» **Your objective**
Gather from the material every line that contains the string "label".

## BEGIN Supplied information

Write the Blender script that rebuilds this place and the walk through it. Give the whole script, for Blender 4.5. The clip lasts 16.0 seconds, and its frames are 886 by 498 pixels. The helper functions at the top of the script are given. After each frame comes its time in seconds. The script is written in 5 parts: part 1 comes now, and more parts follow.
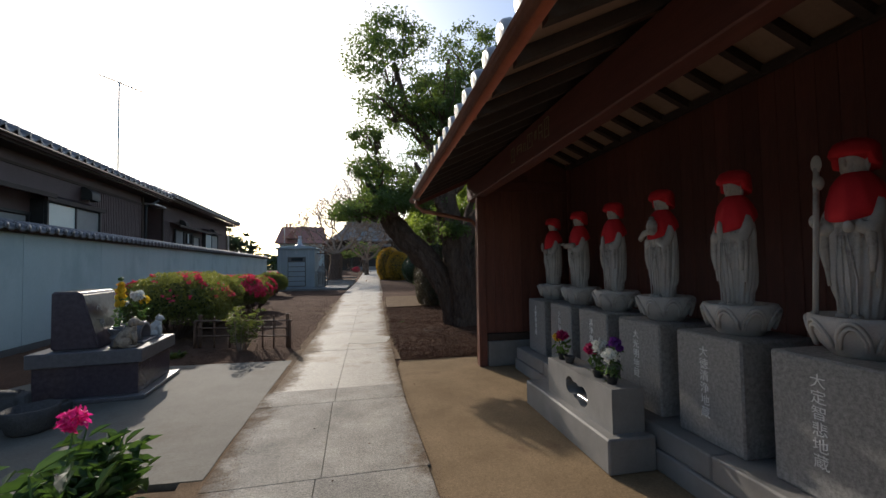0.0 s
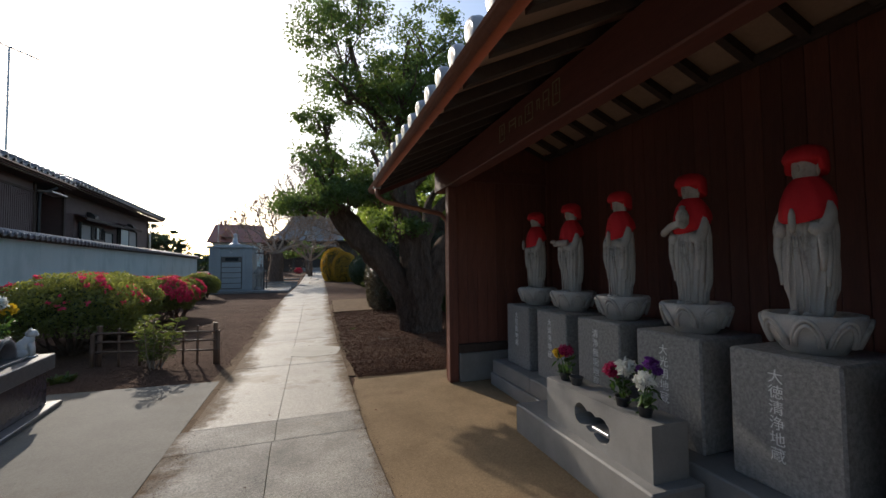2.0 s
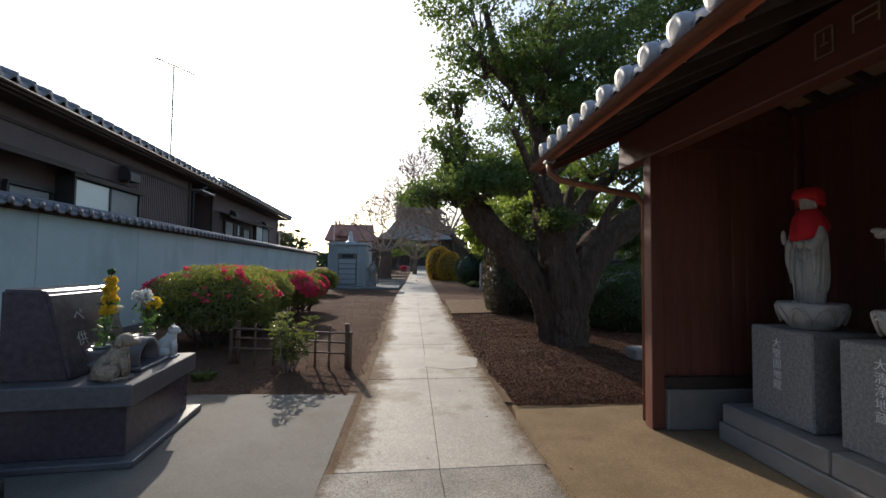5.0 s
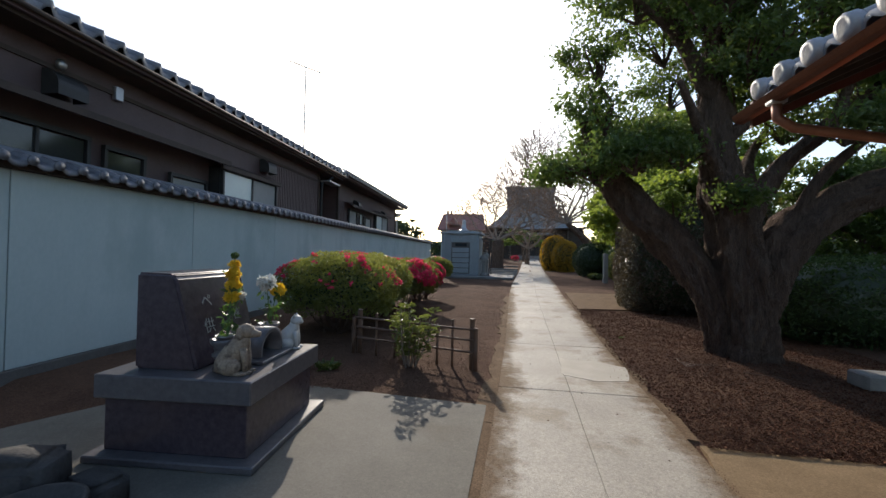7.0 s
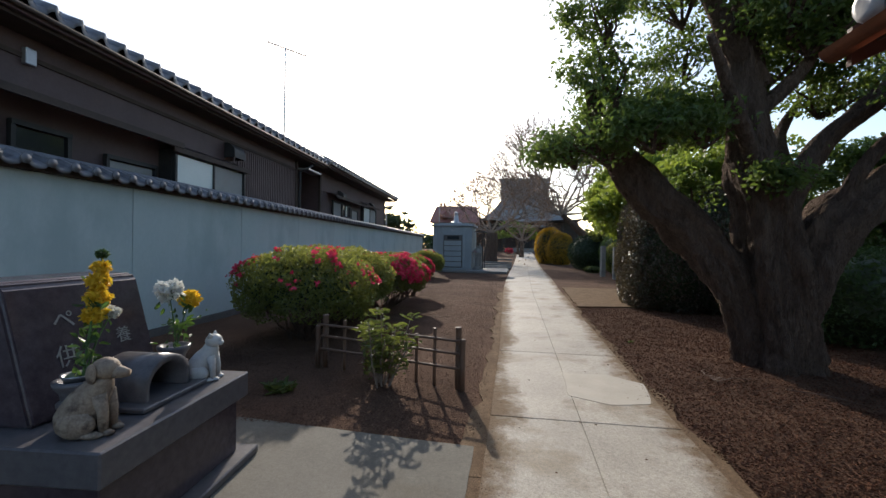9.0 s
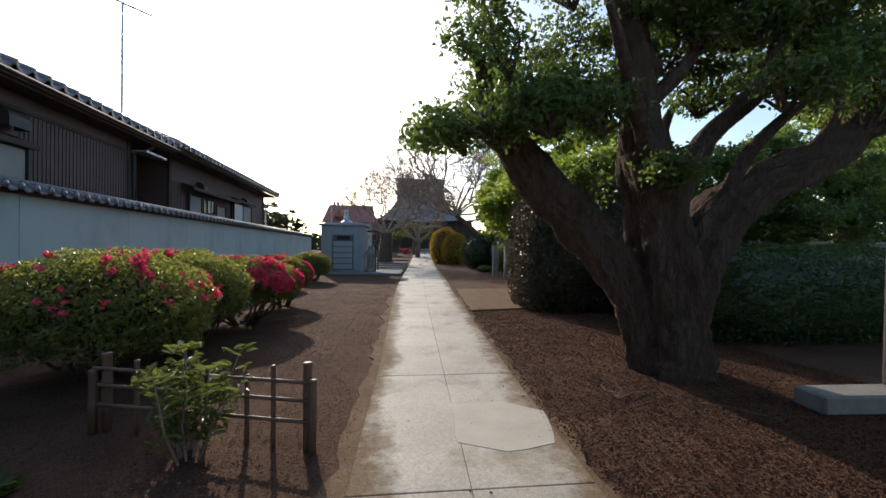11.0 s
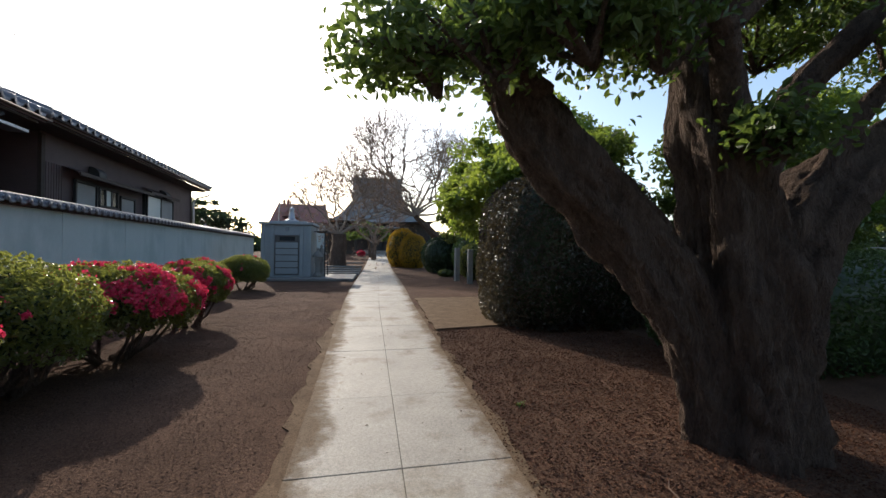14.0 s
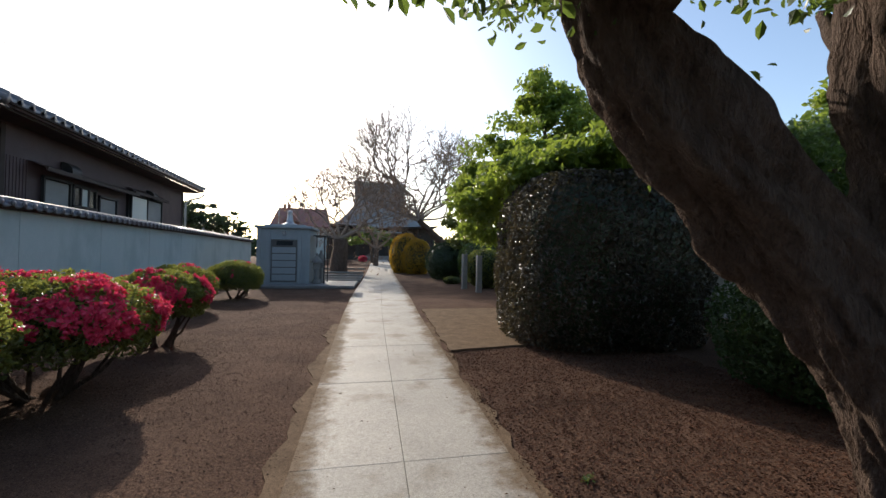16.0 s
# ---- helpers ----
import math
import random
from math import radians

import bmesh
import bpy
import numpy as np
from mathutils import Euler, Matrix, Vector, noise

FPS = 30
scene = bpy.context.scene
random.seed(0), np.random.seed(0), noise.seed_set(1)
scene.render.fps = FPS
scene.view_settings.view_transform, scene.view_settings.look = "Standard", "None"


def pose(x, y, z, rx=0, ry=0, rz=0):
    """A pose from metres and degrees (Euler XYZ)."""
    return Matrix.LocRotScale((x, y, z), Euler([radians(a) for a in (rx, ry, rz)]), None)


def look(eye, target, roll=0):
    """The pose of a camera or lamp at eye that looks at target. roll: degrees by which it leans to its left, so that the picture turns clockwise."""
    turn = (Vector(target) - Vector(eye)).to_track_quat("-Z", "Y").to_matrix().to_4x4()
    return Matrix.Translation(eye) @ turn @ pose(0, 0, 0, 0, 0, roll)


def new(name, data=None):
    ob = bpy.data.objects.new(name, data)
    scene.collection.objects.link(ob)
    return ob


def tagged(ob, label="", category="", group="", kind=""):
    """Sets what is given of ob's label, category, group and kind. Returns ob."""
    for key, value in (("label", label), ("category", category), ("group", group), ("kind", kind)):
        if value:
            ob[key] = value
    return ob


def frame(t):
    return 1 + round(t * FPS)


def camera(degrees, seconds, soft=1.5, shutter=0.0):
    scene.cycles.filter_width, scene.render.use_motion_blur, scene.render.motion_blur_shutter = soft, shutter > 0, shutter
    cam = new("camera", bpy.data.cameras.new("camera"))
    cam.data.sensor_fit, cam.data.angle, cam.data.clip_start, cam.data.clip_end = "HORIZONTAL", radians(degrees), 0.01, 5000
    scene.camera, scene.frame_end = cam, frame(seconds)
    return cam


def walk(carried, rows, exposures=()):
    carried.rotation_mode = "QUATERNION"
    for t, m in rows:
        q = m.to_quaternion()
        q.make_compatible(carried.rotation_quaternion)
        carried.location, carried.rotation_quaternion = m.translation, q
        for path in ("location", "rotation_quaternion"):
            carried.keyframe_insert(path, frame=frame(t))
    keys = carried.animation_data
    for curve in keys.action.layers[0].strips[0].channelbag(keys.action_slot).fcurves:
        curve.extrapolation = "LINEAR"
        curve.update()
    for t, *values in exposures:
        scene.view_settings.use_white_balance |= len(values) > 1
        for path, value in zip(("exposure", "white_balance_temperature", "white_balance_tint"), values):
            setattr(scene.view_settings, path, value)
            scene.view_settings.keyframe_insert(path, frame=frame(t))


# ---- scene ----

## END Supplied information

» **Written answer**
def tagged(ob, label="", category="", group="", kind=""):
    """Sets what is given of ob's label, category, group and kind. Returns ob."""
    for key, value in (("label", label), ("category", category), ("group", group), ("kind", kind)):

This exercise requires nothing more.